How darling Micheál brought me to Yeats
I thought there was nothing glamorous about growing up in prosaic little Sandymount, Dublin - sorry Sandymount! - until I learned, in my teenage years, that it had also been the neighbourhood of the Yeats family. For WB Yeats was born at 5, Sandymount Avenue (then called 1, George's Ville); and Sandymount Castle, that castellated residence by the village green, also had a connection with the Yeats' family and his grandfather died there.
Those details only emerged in recent years, in Roy Foster's magisterial biography: all I knew, aged 17, was that there was a Sandymount link. My real introduction to Yeats was through the magical and fabulous performances of the great Irish actor Micheál MacLiammóir, who recited Yeats' poetry like no one else has ever done, and who had, himself, a profound romance with the Yeats narrative and the way in which it paralleled Ireland's story in the 20th century.

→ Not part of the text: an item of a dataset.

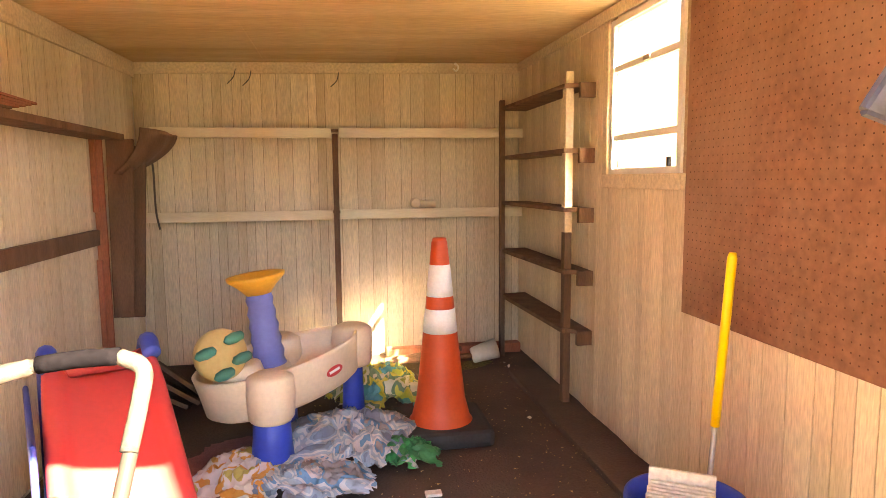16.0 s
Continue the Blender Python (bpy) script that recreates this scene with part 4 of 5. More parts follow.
build_vinyl("grey vinyl cover hanging behind the door jamb", GREY_VINYL, (-0.07, 15.2, 1.73), (0.26, 15.19, 1.52), (0.02, 15.2, 1.20), (-0.315, 15.24, 1.32))
build_vinyl("dusty grey cloth hanging below the side shelf", GREY_CLOTH, (-1.915, 16.83, 1.464), (-1.915, 16.42, 1.464), (-1.915, 16.60, 1.18), (-1.915, 17.03, 1.29))


def build_left_side():
    sh = thing("wall_shelf", "sagging dark brown shelf on the side wall", "shelf", (-1.8, 16.7, 1.5))
    part("board", B(IX0 + 0.002, IX0 + 0.15, 15.9, 18.05, 1.465, 1.49, bevel=0.003, m=Matrix.Translation((0, 0, 0))), RAW_WOOD, sh)
    part("edge", B(IX0 + 0.15, IX0 + 0.162, 15.9, 18.05, 1.462, 1.491, bevel=0.003), RAW_WOOD, sh)
    for k in range(5):
        m = Matrix.Translation((IX0 + 0.10 + 0.008 * k, 16.55 + 0.06 * k, 1.493 + 0.010 * k)) @ Matrix.Rotation(radians(2 * k - 4), 4, "Z")
        solo("wood_slat", B(-0.03, 0.03, -0.42, 0.42, 0, 0.009, bevel=0.002, m=m), RAW_WOOD if k == 0 else RED_WOOD, "thin reddish wooden slat lying on the shelf", "slat", group="slats on the shelf")
    solo("wall_rail", B(IX0 + 0.001, IX0 + 0.03, 15.5, 18.03, 0.955, 1.03, bevel=0.003), RAW_WOOD, "dark wooden rail across the side wall", "rail")
    for x0, x1, y, z0, z1, mt, tp in ((0.0, 0.052, 18.06, FZ, 1.48, RED_WOOD, 0), (0.0, 0.03, 18.035, 1.12, 1.47, RED_WOOD, 0), (0.0, 0.028, 18.035, 0.40, 0.88, RED_WOOD, 0), (0.058, 0.19, 18.09, 0.585, 1.47, RAW_WOOD, 0.045), (0.08, 0.235, 18.13, 0.575, 1.44, RAW_WOOD, 0.05)):
        bm = B(IX0 + 0.003 + x0, IX0 + x1, y, y + 0.018, z0 - 0.006, z1, bevel=0.003)
        for v in bm.verts:
            v.co.x -= tp * (z1 - v.co.z) / (z1 - z0) * (1 if v.co.x > IX0 + (x0 + x1) / 2 else 0.3)
        solo("plank", bm, mt, "reddish plank upright by the side shelf" if mt is RED_WOOD else "dark brown board hanging by the side shelf", "plank", group="planks by the side shelf")
    # curled brown sheet hanging from the shelf end
    bm = bmesh.new()
    g = []
    for i in range(9):
        row = []
        for j in range(13):
            u, v = i / 8, j / 12
            y = 18.06 + 0.30 * u * (1 - 0.4 * v)
            x = IX0 + 0.10 + 0.26 * (1 - v * v) * (0.5 + 0.5 * u) + 0.03 * math.sin(u * 5)
            row.append(bm.verts.new((x, y, 1.525 - 0.02 * u - v * 0.22)))
        g.append(row)
    for i in range(8):
        for j in range(12):
            bm.faces.new((g[i][j], g[i + 1][j], g[i + 1][j + 1], g[i][j + 1]))
    bm.normal_update()
    bmesh.ops.solidify(bm, geom=bm.faces, thickness=0.008)
    solo("hardboard_sheet", bm, RAW_WOOD, "curled dark brown hardboard sheet hanging at the corner", "board", True)
    solo("wall_hook", tube(bmesh.new(), bend([(-1.86, 18.68, 1.40), (-1.84, 18.66, 1.34), (-1.84, 18.67, 1.1), (-1.82, 18.66, 0.98)], 5), 0.006, 8), TUBE_DARK, "rusty bent rod hanging on the ledge", "hook")


build_left_side()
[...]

By the way, on the morrow of the referendum just enacted, let it be said that MacLiammóir was not only gay, but quite flamboyant in his style: he walked down Grafton Street in the 1960s with a full application of stage make-up, and everyone in Dublin was aware that - in the delicate phraseology of the time - "he did not share the common nature of men". Yet MacLiammóir was adored by Dubliners, and, as far as I know, encountered no prejudices because of his sexuality. He was accepted for himself, and that is the best that any of us can hope for in life.